Tell us more about the psychedelic-like aesthetic that runs through The Green Crab and several of your other works. Where does it originate from and how does it function for you?

In many ways, it was accidental and the result of our research and attempt to overlay the infrastructural with the mythological layers of Singapore. It inevitably resulted in a vision of the city that is hyperreal. Our interest in psychedelics and the structure of hallucinatory imagery came from experimentation with virtual reality and the use of 3D animation, which has led us to consider the relationship between consciousness and technology. For us, working with digital media and virtual worlds is an attempt to build a visual language which might be able to articulate speculative, dream-like states.

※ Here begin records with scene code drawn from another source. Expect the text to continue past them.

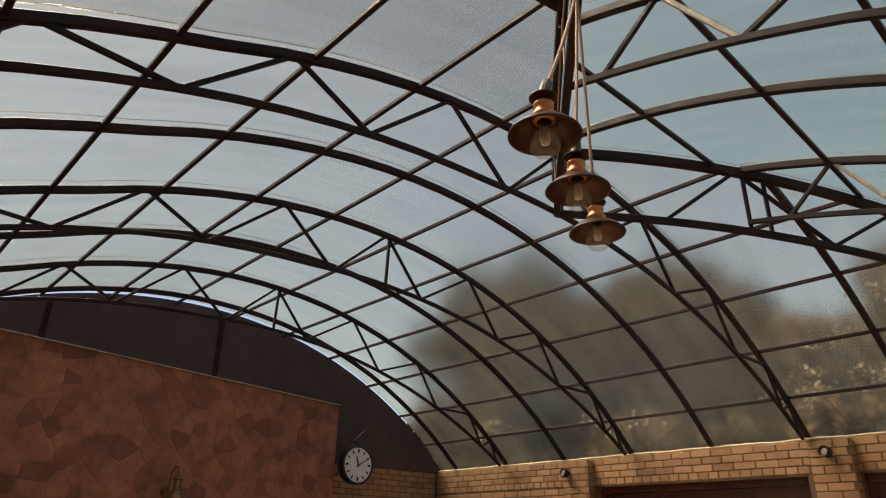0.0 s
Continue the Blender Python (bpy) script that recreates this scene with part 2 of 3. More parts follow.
def sweep(bm, pts, side, w, h):
    """A rectangular tube along pts; side: the direction of its width."""
    pts = [Vector(p) for p in pts]
    rings = []
    for k, p in enumerate(pts):
        t = (pts[min(k + 1, len(pts) - 1)] - pts[max(k - 1, 0)]).normalized()
        s = (side - t * side.dot(t)).normalized()
        u = s.cross(t)
        c = min(w, h) * 0.12
        ring = []
        for a, b in ((-1, -1), (1, -1), (1, 1), (-1, 1)):
            ring.append(bm.verts.new(p + s * (a * (w / 2 - c)) + u * (b * h / 2)))
            ring.append(bm.verts.new(p + s * (a * w / 2) + u * (b * (h / 2 - c))))
        # order the eight corners round the section
        ring = [ring[0], ring[2], ring[3], ring[5], ring[4], ring[6], ring[7], ring[1]]
        rings.append(ring)
    n = 8
    for r0, r1 in zip(rings, rings[1:]):
        for k in range(n):
            bm.faces.new((r0[k], r0[(k + 1) % n], r1[(k + 1) % n], r1[k]))
    bm.faces.new(rings[0][::-1])
    bm.faces.new(rings[-1])
    return bm


def round_tube(bm, pts, radius, seg=8):
    pts = [Vector(p) for p in pts]
    rings = []
    for k, p in enumerate(pts):
        t = (pts[min(k + 1, len(pts) - 1)] - pts[max(k - 1, 0)]).normalized()
        s = t.orthogonal().normalized() if k == 0 else (s - t * s.dot(t)).normalized()
        u = t.cross(s)
        r = radius[k] if isinstance(radius, (list, tuple)) else radius
        rings.append([bm.verts.new(p + (s * math.cos(a) + u * math.sin(a)) * r) for a in np.linspace(0, 2 * math.pi, seg, endpoint=False)])
    for r0, r1 in zip(rings, rings[1:]):
        for k in range(seg):
            bm.faces.new((r0[k], r0[(k + 1) % seg], r1[(k + 1) % seg], r1[k]))
    bm.faces.new(rings[0][::-1])
    bm.faces.new(rings[-1])
    return bm


def lathe(bm, prof, seg=32, m=None, closed=False):
    """Turn (radius, z) pairs round the z axis."""
    rings = []
    for r, z in prof:
        rings.append([bm.verts.new((max(r, 1e-4) * math.cos(a), max(r, 1e-4) * math.sin(a), z)) for a in np.linspace(0, 2 * math.pi, seg, endpoint=False)])
    for r0, r1 in zip(rings, rings[1:]):
        for k in range(seg):
            bm.faces.new((r0[k], r0[(k + 1) % seg], r1[(k + 1) % seg], r1[k]))
    if closed:
        for k in range(seg):
            bm.faces.new((rings[-1][k], rings[-1][(k + 1) % seg], rings[0][(k + 1) % seg], rings[0][k]))
    if m is not None:
        bmesh.ops.transform(bm, matrix=m, verts=[v for r in rings for v in r])
    return bm


# ---- the plan: a barrel vault with a hipped end ----
HALF = 4.2525          # half the span
EAVE = 2.694           # springing height of the arches
RISE = 1.735           # rise of the top chord
RISE_LOW = 1.22        # rise of the bottom chord
LOW_IN = 0.16          # the bottom chord springs this far inside the top one
GABLE_X = -9.52
ARCH_X = [-(1.781 + 1.05 * k) for k in range(8)]      # arches across the hall
ARCH_Y = [-1.61, -2.985, -4.116, -5.222, -6.248, -7.35]     # arches of the hipped end
PURLIN = [0.427, 0.950, 1.600, 2.326, 3.075, 3.851]   # distance of the purlins from the eave
EAST_X = -0.548         # face of the house wall
EAST_TOP = 3.015


def arc(d, rise=RISE, lift=0.0):
    r = (HALF * HALF + rise * rise) / (2 * rise) + lift
    return EAVE + rise - r + lift + math.sqrt(max(r * r - (d - HALF) ** 2, 0.0))


def low_arc(d):
    """Height of the bottom chord of the hall's trusses."""
    h = HALF - LOW_IN
    r = (h * h + RISE_LOW * RISE_LOW) / (2 * RISE_LOW)
    return EAVE + RISE_LOW - r + math.sqrt(max(r * r - (d - HALF) ** 2, 0.0))


def near_lift(y):
    """The near side of the hall stays a little higher than the far side."""
    return 0.13 * max(0.0, -y - 6.75)


def near_lift_low(y):
    return 0.065 * max(0.0, -y - 4.9)


def end_drop(d):
    """The hipped end comes down a little steeper at the house wall."""
    return 0.07 * max(0.0, 1.6 - d) - 0.02 * max(0.0, d - 1.4)


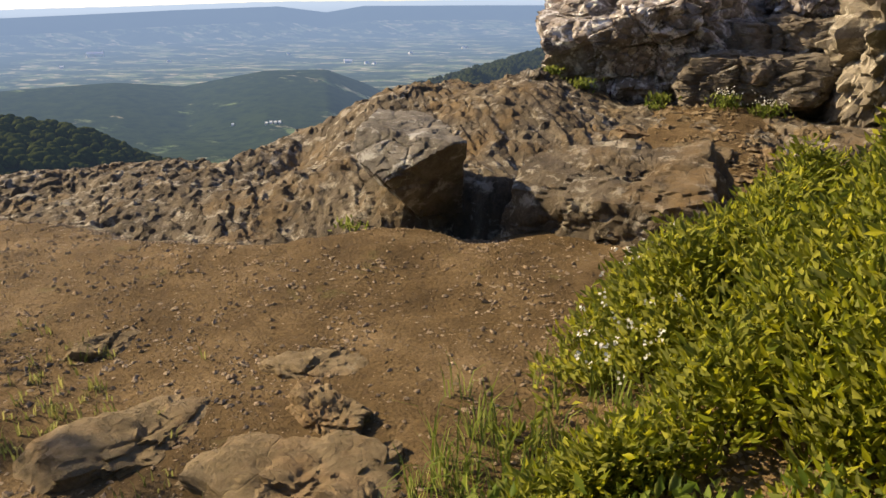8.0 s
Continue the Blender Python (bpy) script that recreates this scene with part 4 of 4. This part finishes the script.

Detail of artwork along 8 Queen Street
The artwork in front of 8 Queen Street is based on places in Singapore mapped out by a fengshui master as detailed in the numbers.

Several of your works offer an alternative and speculative reading of cities and their spaces. Why are you interested in such an approach and how has it impacted your experience of places?

The Green Crab is in many ways a companion piece to our earlier work, Nostalgia Machines, which was commissioned by Tai Kwun Contemporary in 2019. That work examined Hong Kong and the western techno-orientalist desires, which animate the myth of the city through the aesthetics of cyberpunk and in a more recent context, vaporwave. However, there is no mythology which animates Singapore in the same way. It is why the writer William Gibson and architect Rem Koolhaas have variously described the city as a “Disneyland with the Death Penalty” or a “Potempkin Metropolis” respectively.

Singapore seems to frustrate the orientalist gaze of the west and is thus condemned as “boring”. Our work offers a counterpoint to this narrative by delineating the lines of the spiritual, metaphysical state that belie the western, globalised exterior of Singapore.

Explore in detail the spiritual flows of Singapore. The Green Crab: A Diagram of Auspicious Spatial Organization is on the hoarding around SAM’s building on Bras Basah and 8 Queen Street until 28 August 2022.